▶ Provided data:

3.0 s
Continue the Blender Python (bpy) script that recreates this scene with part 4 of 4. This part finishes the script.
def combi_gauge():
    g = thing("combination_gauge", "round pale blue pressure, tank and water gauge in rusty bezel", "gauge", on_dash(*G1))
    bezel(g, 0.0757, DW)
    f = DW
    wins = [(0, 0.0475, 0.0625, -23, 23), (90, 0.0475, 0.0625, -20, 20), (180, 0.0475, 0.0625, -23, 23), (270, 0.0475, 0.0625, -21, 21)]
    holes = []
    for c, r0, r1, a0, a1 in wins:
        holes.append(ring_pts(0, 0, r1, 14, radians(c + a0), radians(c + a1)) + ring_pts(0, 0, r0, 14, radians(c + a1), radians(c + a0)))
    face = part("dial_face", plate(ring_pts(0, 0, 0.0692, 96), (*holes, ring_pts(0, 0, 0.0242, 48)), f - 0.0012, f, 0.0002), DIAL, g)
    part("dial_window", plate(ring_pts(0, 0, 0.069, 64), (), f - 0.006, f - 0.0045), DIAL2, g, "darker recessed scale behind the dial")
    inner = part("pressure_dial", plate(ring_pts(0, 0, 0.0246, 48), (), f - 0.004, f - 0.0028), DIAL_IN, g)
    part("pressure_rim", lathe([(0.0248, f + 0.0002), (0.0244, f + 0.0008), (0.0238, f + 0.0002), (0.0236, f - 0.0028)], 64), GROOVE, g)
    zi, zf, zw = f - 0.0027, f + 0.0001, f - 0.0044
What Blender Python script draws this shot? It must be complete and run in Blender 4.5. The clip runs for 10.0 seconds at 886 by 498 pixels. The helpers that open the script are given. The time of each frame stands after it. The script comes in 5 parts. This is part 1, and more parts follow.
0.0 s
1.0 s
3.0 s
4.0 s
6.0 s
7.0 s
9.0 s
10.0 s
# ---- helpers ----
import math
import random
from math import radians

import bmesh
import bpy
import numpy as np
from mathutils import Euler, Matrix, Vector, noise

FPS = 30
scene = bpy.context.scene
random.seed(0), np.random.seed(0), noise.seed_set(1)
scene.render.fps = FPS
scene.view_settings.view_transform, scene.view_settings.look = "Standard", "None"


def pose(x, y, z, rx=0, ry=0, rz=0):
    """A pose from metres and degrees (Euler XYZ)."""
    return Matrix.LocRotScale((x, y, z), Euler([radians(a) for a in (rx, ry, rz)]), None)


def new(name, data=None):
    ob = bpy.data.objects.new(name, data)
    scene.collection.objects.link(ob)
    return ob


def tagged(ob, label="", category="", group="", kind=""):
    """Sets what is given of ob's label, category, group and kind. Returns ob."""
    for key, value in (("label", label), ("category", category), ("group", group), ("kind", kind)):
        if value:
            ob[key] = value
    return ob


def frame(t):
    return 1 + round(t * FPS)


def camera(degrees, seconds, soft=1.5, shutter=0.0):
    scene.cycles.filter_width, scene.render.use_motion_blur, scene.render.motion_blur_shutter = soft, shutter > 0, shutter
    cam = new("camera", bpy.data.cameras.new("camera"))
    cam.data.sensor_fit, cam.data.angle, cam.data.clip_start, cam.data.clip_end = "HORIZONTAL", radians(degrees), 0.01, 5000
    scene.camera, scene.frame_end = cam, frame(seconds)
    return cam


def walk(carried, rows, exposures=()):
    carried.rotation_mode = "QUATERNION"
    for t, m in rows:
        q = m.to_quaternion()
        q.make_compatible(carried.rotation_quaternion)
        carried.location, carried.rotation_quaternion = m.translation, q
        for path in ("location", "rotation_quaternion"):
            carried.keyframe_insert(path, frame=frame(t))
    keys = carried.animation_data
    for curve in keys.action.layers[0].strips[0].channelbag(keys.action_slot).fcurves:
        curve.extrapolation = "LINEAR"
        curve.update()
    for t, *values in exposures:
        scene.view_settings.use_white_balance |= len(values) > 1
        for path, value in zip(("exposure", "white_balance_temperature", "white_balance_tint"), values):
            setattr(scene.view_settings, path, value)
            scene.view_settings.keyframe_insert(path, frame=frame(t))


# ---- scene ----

▶ Exercise brief:
Retype every entry above, word for word.

▶ Final answer:
3.0 s
Continue the Blender Python (bpy) script that recreates this scene with part 4 of 4. This part finishes the script.
def combi_gauge():
    g = thing("combination_gauge", "round pale blue pressure, tank and water gauge in rusty bezel", "gauge", on_dash(*G1))
    bezel(g, 0.0757, DW)
    f = DW
    wins = [(0, 0.0475, 0.0625, -23, 23), (90, 0.0475, 0.0625, -20, 20), (180, 0.0475, 0.0625, -23, 23), (270, 0.0475, 0.0625, -21, 21)]
    holes = []
    for c, r0, r1, a0, a1 in wins:
        holes.append(ring_pts(0, 0, r1, 14, radians(c + a0), radians(c + a1)) + ring_pts(0, 0, r0, 14, radians(c + a1), radians(c + a0)))
    face = part("dial_face", plate(ring_pts(0, 0, 0.0692, 96), (*holes, ring_pts(0, 0, 0.0242, 48)), f - 0.0012, f, 0.0002), DIAL, g)
    part("dial_window", plate(ring_pts(0, 0, 0.069, 64), (), f - 0.006, f - 0.0045), DIAL2, g, "darker recessed scale behind the dial")
    inner = part("pressure_dial", plate(ring_pts(0, 0, 0.0246, 48), (), f - 0.004, f - 0.0028), DIAL_IN, g)
    part("pressure_rim", lathe([(0.0248, f + 0.0002), (0.0244, f + 0.0008), (0.0238, f + 0.0002), (0.0236, f - 0.0028)], 64), GROOVE, g)
    zi, zf, zw = f - 0.0027, f + 0.0001, f - 0.0044
What Blender Python script draws this shot? It must be complete and run in Blender 4.5. The clip runs for 10.0 seconds at 886 by 498 pixels. The helpers that open the script are given. The time of each frame stands after it. The script comes in 5 parts. This is part 1, and more parts follow.
0.0 s
1.0 s
3.0 s
4.0 s
6.0 s
7.0 s
9.0 s
10.0 s
# ---- helpers ----
import math
import random
from math import radians

import bmesh
import bpy
import numpy as np
from mathutils import Euler, Matrix, Vector, noise

FPS = 30
scene = bpy.context.scene
random.seed(0), np.random.seed(0), noise.seed_set(1)
scene.render.fps = FPS
scene.view_settings.view_transform, scene.view_settings.look = "Standard", "None"


def pose(x, y, z, rx=0, ry=0, rz=0):
    """A pose from metres and degrees (Euler XYZ)."""
    return Matrix.LocRotScale((x, y, z), Euler([radians(a) for a in (rx, ry, rz)]), None)


def new(name, data=None):
    ob = bpy.data.objects.new(name, data)
    scene.collection.objects.link(ob)
    return ob


def tagged(ob, label="", category="", group="", kind=""):
    """Sets what is given of ob's label, category, group and kind. Returns ob."""
    for key, value in (("label", label), ("category", category), ("group", group), ("kind", kind)):
        if value:
            ob[key] = value
    return ob


def frame(t):
    return 1 + round(t * FPS)


def camera(degrees, seconds, soft=1.5, shutter=0.0):
    scene.cycles.filter_width, scene.render.use_motion_blur, scene.render.motion_blur_shutter = soft, shutter > 0, shutter
    cam = new("camera", bpy.data.cameras.new("camera"))
    cam.data.sensor_fit, cam.data.angle, cam.data.clip_start, cam.data.clip_end = "HORIZONTAL", radians(degrees), 0.01, 5000
    scene.camera, scene.frame_end = cam, frame(seconds)
    return cam


def walk(carried, rows, exposures=()):
    carried.rotation_mode = "QUATERNION"
    for t, m in rows:
        q = m.to_quaternion()
        q.make_compatible(carried.rotation_quaternion)
        carried.location, carried.rotation_quaternion = m.translation, q
        for path in ("location", "rotation_quaternion"):
            carried.keyframe_insert(path, frame=frame(t))
    keys = carried.animation_data
    for curve in keys.action.layers[0].strips[0].channelbag(keys.action_slot).fcurves:
        curve.extrapolation = "LINEAR"
        curve.update()
    for t, *values in exposures:
        scene.view_settings.use_white_balance |= len(values) > 1
        for path, value in zip(("exposure", "white_balance_temperature", "white_balance_tint"), values):
            setattr(scene.view_settings, path, value)
            scene.view_settings.keyframe_insert(path, frame=frame(t))


# ---- scene ----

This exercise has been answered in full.